Chavez's test revealed that she's 59% Native American, 27% European, 2% African, and 3% West Asian.
"After seeing my Ancestry results, I got to admit, I felt really powerful," she says. "I truly felt like a global citizen. It just affirmed what I always believed in, and it really gave me the confidence to reclaim certain parts of myself."
Chavez wanted to share the empowerment she felt with others, so she persuaded her coworkers at Latina to take AncestryDNA tests too.
Chavez worked with AncestryDNA to procure tests for her coworkers, and then the women got together at work to discuss their results. They broadcast the conversation in a Facebook Live video.
Many of Chavez's coworkers felt empowered by their results too.
"I would definitely say I feel a lot more confident in who I am, knowing where I come from," says Barbara Gonzalez, a former staff writer at Latina.

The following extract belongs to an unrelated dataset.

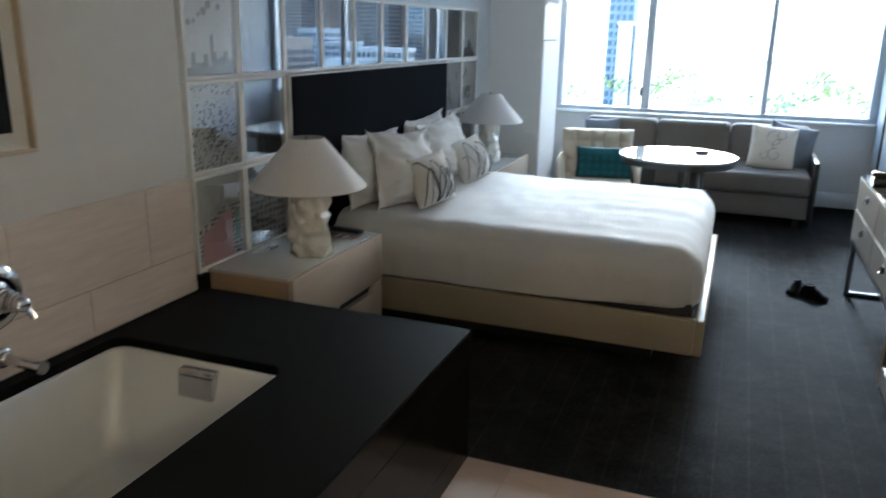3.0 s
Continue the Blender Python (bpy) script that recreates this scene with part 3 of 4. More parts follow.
def bed():
    b = thing("bed", (0, 0, 0), "king bed with white duvet on a beige upholstered platform", "bed")
    part("plinth", box(0.1, BY0 + 0.18, 0.0, BX1 - 0.25, BY1 - 0.18, 0.12), BLACK, b)
    part("base_panel", box(-0.04, BY0 + 0.04, 0.13, BX1 - 0.04, BY1 - 0.04, 0.24), BLACK, b)
    part("side_rail", box(-0.04, BY0, 0.115, BX1 - 0.045, BY0 + 0.04, 0.305, 0.008, 3), LEATHER, b)
    part("side_rail", box(-0.04, BY1 - 0.04, 0.115, BX1 - 0.045, BY1, 0.305, 0.008, 3), LEATHER, b)
    part("foot_rail", box(BX1 - 0.044, BY0, 0.115, BX1, BY1, 0.305, 0.008, 3), LEATHER, b)
    # added black block: paints the shade in the gap below the duvet hem
    part("box_spring", box(-0.02, BY0 + 0.05, 0.241, BX1 - 0.07, BY1 - 0.05, 0.365, 0.01, 2), BLACK, b, "black block standing in for shade under the duvet hem")
    part("mattress", box(-0.02, BY0 + 0.07, 0.366, BX1 - 0.09, BY1 - 0.07, 0.47, 0.03, 3), LINEN, b)
    # duvet: a soft blanket form, tucked under along the rails
    bm = bmesh.new()
    nx, ny = 72, 84
    x0, x1, y0, y1, zt, zb = 0.0, BX1 - 0.035, BY0 + 0.02, BY1 - 0.02, 0.642, 0.315
    r = 0.16
    drop = zt - zb
    hw = (y1 - y0) / 2

    def section(half, s):
        """Point on a rounded top-and-side line: s from -1 to 1 across, along its length."""
        flat_len, bend, side = half - r, r * math.pi / 2, drop - r
        total = flat_len + bend + side
        d = abs(s) * total
        sg = 1 if s >= 0 else -1
        if d <= flat_len:
            return sg * d, 0.0
        if d <= flat_len + bend:
            a = (d - flat_len) / r
            return sg * (flat_len + r * math.sin(a)), r * (math.cos(a) - 1)
        return sg * half, -r - (d - flat_len - bend)

    rows = []
    for i in range(nx + 1):
        u = i / nx
        line = []
        for j in range(ny + 1):
            s = 2 * j / ny - 1
            yo, dz = section(hw, s)
            lx = x1 - x0
            total = lx - r + r * math.pi / 2 + drop - r
            d = u * total
            if d <= lx - r:
                xo, dzx = d, 0.0
            elif d <= lx - r + r * math.pi / 2:
                a = (d - lx + r) / r
                xo, dzx = lx - r + r * math.sin(a), r * (math.cos(a) - 1)
            else:
                xo, dzx = lx, -r - (d - lx + r - r * math.pi / 2)
            z = zt + min(dz, dzx) if min(dz, dzx) > -r else zt + min(dz, dzx)
            px, py = x0 + xo, (y0 + y1) / 2 + yo
            corner = max(0.0, px - (x1 - 0.14)) * max(0.0, abs(py - (y0 + y1) / 2) - (hw - 0.14))
            pull = 2.2 * corner
            px -= pull
            py -= math.copysign(pull, yo)
            wr = 0.007 * max(0.0, min(1.0, px - 0.6)) * noise.noise(Vector((px * 0.8, py * 7.0 + 0.6 * math.sin(px * 3), 9.0))) + 0.010 * noise.noise(Vector((px * 1.7, py * 1.3, 0.3))) + 0.008 * noise.noise(Vector((px * 5.0, py * 2.2, 2.0))) + 0.0045 * noise.noise(Vector((px * 13.0, py * 5.0, 5.0)))
            side_w = 0.012 * noise.noise(Vector((px * 4.0, py * 3.0, z * 2.0))) + 0.009 * noise.noise(Vector((px * 11.0, 1.0, z * 1.5))) + 0.006 * noise.noise(Vector((px * 17.0 + z * 9.0, 4.0, z * 3.0)))
            if min(dz, dzx) > -r * 0.7:
                z += wr
            if abs(dz) > r * 0.6:
                py += math.copysign(1, yo) * (side_w + 0.012 * (1 - abs(2 * (z - zb) / drop - 1)))
            if abs(dzx) > r * 0.6:
                px += side_w * 0.6
            line.append(bm.verts.new((px, py, max(z, zb + 0.032 * min(1.0, max(0.0, (px - 1.25) / 0.6)) + 0.004 * noise.noise(Vector((px * 3, py * 3, 1)))))))
        rows.append(line)
    for a, c in zip(rows, rows[1:]):
        for j in range(ny):
            bm.faces.new([a[j], a[j + 1], c[j + 1], c[j]])
    bmesh.ops.remove_doubles(bm, verts=bm.verts, dist=0.0005)
    part("duvet", bm, LINEN, b, "smooth white duvet", smooth=180)
    return b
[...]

It's not always an easy process; sometimes seeing the results can be emotional and even scary. Chavez says, "It is a deeply profound, sentimental issue for some people, and I understand it. This is a big thing."
But, she says, it's worth it. "It's a beautiful thing to find out who you are."
Latina staffers discussed their results in a Facebook Live video.
Chavez's project demonstrates how learning about your ancestry isn't just about the past — it can also help shape the future.
With the help of her coworkers, Chavez used her AncestryDNA results to spark important conversations about race and culture. And she's inspiring others to do the same.
After the Facebook Live broadcast, she says she received numerous emails from people thanking her.
"When I started seeing the responses and the happiness behind every response," says Chavez, "I felt compelled to just continue the work that I'm doing."
"I never really thought of myself as a pioneer for anything, but really, starting this project really made me feel like I had a purpose here."